Often restarting the cluster or creating a new one resolves the problem. In other cases, run the following script to unhang the job and collect notebook information, which can be provided to Azure Databricks Support.

  1. Run this code on the cluster where the job was hanging. Use with jobs that are stalled or showing no progress, but the cluster itself is still healthy.

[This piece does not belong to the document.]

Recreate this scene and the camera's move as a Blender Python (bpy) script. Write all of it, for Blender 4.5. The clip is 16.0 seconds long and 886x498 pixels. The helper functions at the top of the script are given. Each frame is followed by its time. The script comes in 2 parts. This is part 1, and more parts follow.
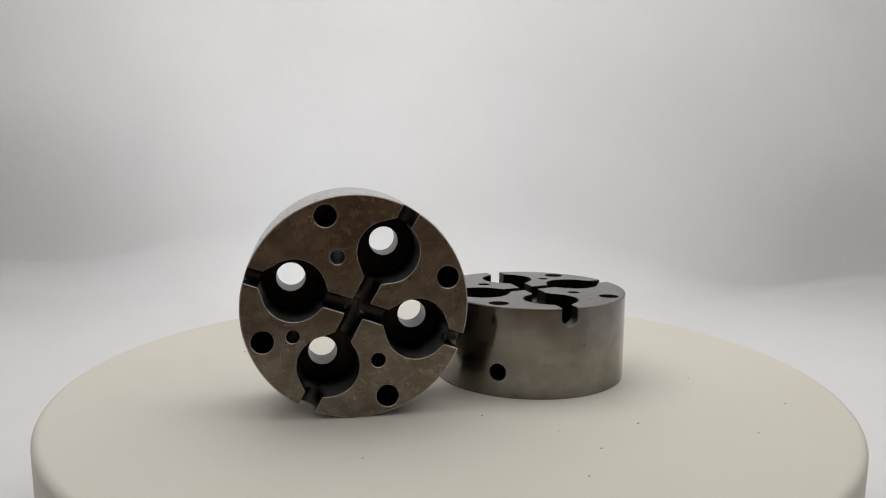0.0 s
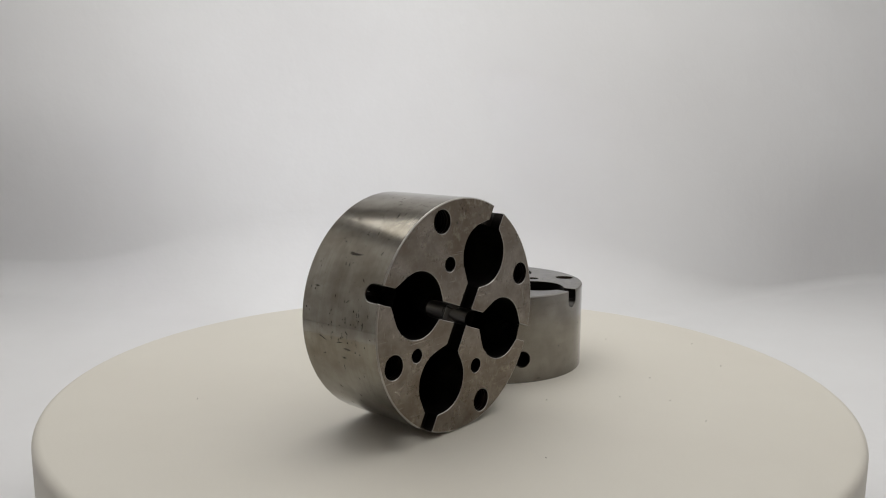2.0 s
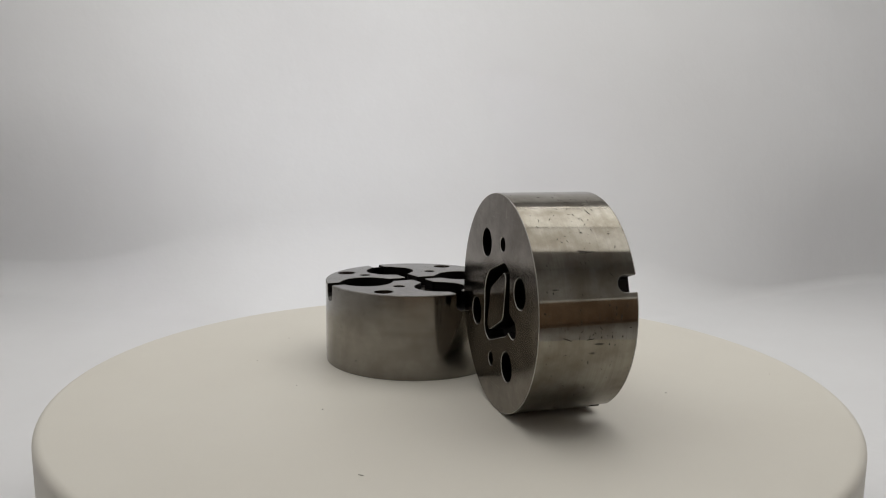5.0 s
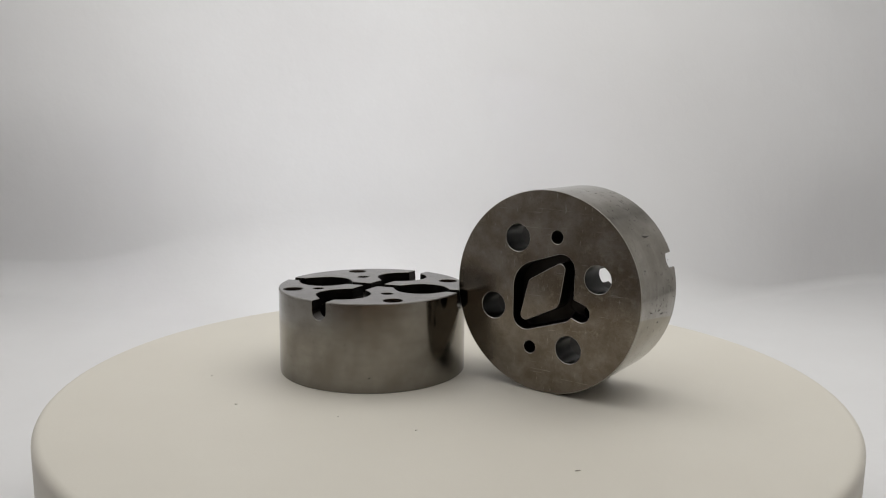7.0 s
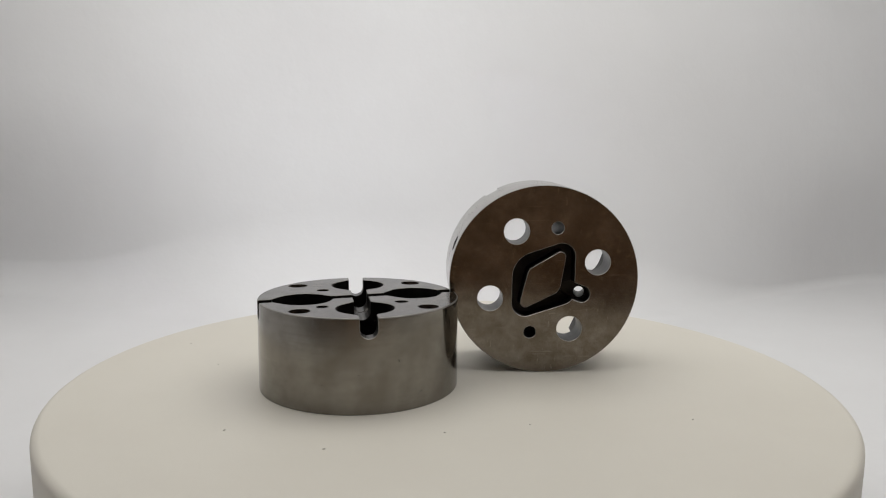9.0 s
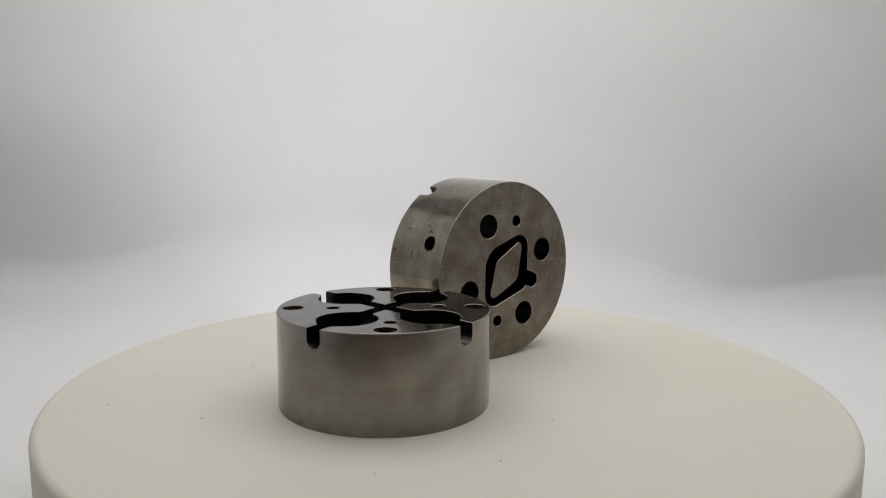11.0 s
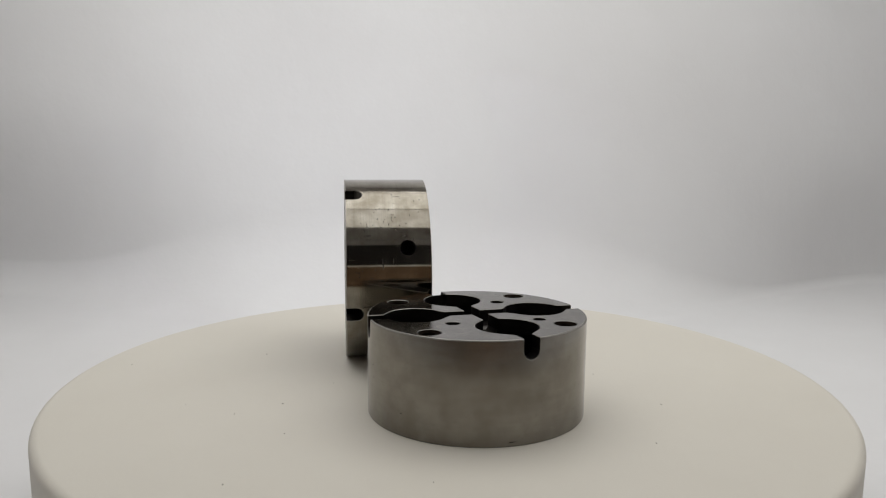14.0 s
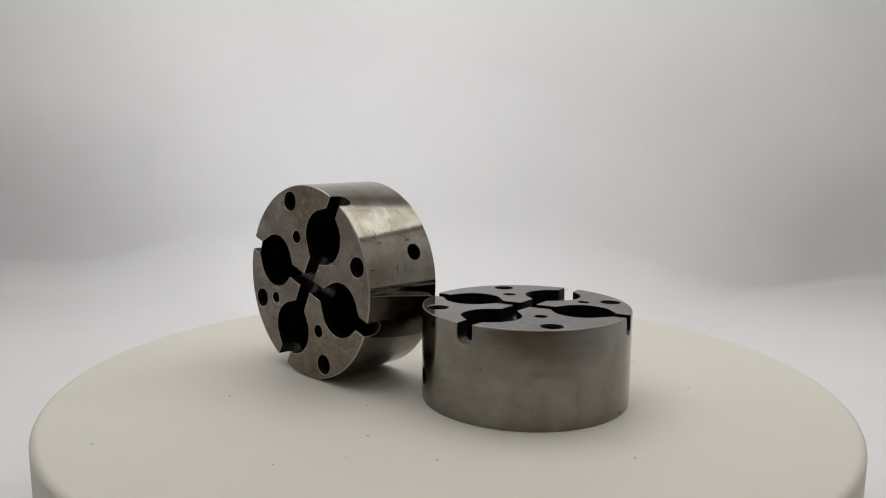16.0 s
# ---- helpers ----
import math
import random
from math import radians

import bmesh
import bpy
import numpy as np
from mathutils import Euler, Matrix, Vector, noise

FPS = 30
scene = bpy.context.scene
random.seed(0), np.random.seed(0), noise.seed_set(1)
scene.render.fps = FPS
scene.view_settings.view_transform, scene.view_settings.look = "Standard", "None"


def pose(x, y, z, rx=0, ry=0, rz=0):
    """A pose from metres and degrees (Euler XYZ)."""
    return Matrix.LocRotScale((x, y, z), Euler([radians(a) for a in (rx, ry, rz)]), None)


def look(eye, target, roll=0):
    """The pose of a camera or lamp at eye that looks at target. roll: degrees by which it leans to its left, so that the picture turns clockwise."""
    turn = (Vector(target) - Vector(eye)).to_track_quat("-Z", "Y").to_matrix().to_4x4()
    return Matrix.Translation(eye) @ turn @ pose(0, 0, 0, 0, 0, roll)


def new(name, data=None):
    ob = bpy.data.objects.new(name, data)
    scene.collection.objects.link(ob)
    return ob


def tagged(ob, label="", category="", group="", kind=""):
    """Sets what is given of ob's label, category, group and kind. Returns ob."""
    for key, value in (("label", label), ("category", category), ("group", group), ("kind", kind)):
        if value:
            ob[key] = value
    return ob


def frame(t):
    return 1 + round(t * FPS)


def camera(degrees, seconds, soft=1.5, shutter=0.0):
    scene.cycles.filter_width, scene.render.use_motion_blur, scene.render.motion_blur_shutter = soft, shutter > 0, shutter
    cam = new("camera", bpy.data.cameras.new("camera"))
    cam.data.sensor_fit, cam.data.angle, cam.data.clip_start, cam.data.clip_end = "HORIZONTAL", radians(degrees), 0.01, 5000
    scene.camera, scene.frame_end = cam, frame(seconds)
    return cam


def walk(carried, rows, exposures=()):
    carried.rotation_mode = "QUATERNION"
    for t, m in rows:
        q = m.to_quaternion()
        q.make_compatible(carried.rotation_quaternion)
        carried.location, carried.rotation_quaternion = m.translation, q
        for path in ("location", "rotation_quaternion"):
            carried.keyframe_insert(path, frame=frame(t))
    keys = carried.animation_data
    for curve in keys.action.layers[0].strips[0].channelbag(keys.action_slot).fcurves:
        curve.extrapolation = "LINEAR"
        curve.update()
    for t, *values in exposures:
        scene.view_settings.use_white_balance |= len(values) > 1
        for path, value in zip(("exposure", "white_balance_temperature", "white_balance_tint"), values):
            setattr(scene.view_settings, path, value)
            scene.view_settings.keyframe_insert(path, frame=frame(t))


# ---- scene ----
cam = camera(58.9, 16.0, soft=1.1)
_EYE = Vector((-0.00245, -0.3382, 0.10745))
CAM = look(_EYE, _EYE + Vector((0, math.cos(radians(8.38)), -math.sin(radians(8.38)))), roll=0.465)
walk(cam, [(0.0, CAM), (16.0, CAM)], exposures=[(0.0, 0.08), (1.5, 0.05), (3.0, -0.03), (4.0, -0.09), (6.3, 0.01),
                                                     (7.0, 0.05), (9.0, 0.04), (12.5, -0.03), (14.5, -0.02), (16.0, 0.03)])

# ---- light: a strip lamp across the top of the tent, soft panels before it, room light through the filming gap ----
world = bpy.data.worlds.new("world")
scene.world = world
world.use_nodes = True
world.node_tree.nodes["Background"].inputs["Color"].default_value = (1.0, 0.99, 0.97, 1)
world.node_tree.nodes["Background"].inputs["Strength"].default_value = 0.75


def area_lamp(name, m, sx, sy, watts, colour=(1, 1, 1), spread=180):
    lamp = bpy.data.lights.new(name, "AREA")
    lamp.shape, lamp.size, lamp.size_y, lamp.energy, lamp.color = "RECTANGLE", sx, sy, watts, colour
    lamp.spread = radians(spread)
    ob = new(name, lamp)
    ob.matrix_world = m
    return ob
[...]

It is very unlikely that an Apache Spark job on a job cluster will hang permanently.

    %scala
    import scala.collection.JavaConverters._
    
    def dumpHeap(): Unit = {
      import scala.sys.process._
    
      val id = System.currentTimeMillis
      val corePathLocal = s"/tmp/core.$id"
      val corePathDBFS = s"/FileStore/test/core.$id.gz"
      val corePathCompressed = s"/tmp/core.$id.gz"
    
      val pidSofer = Process("jps").lineStream.filter(_.split(" ")(1) == "ChauffeurDaemon").head.split(" ")(0).toInt
      val pidDriver = Process("jps").lineStream.filter(_.split(" ")(1) == "DriverDaemon").head.split(" ")(0).toInt
    
      println(s"driver pid is $pidDriver")
      println(s"chauffeur pid is $pidSofer")
    
      val resDump = Process(s"jmap -dump:live,file=$corePathLocal $pidDriver").lineStream.mkString
    
      println(s"compressing $corePathLocal to $corePathCompressed")
      println(Process(s"gzip --fast $corePathLocal").lineStream.mkString)
      println(s"uploading to $corePathDBFS")
      dbutils.fs.cp("file://" + corePathCompressed, corePathDBFS)
    
      displayHTML(s"""<a href="/files/test/core.$id.gz">Download heap dump</a>""")
    }
    
    def checkMetastore(): Unit = {
      // how many seconds to wait for the metastore call
      val waitForSecs = 60 * 2
      // run a metastore command in another thread; if the metastore is hanging this thread will also hang
      val thr = new Thread("TROUBLESHOOT_TEST") {
        override def run(): Unit = {
          spark.sessionState.catalog.databaseExists("default")
        }
      }
      // start metastore call
      thr.start
      // wait for metastore call
      thr.join(waitForSecs * 1000)
      // if thread is still running, this call will set the interrupt flag to true, otherwise it will do nothing
      thr.interrupt
    
      if (thr.isInterrupted) {
        dumpHeap()
        // throw exception if thread is still running; this will also trigger a DB Job fail
        throw new Exception(s"Hive metastore was locked for $waitForSecs seconds")
      } else {
        // metastore call was OK
        println(s"${new java.util.Date} Hive metastore was OK")
      }
    }
    
    def isThreadAlreadyRunning(): Boolean = {
      val threadOpt = Thread.getAllStackTraces().keySet().asScala.find(_.getName == "ES7956")
      threadOpt.isDefined
    }
    
    if (!isThreadAlreadyRunning()) {
      checkMetastore()
    } else {
      throw new Exception("Metastore checker thread is already running.")
    }
    
  2. Call the dumpHeap() function to download the heap dump to the DBFS location.

    dumpHeap()
    

    The command runs and then generates a link to the dump file.

    ../../_images/hung-job1.png
    ../../_images/hung-job2.png
  3. Click the Download heap dump link.

  4. Contact Azure Databricks Support and submit the downloaded file.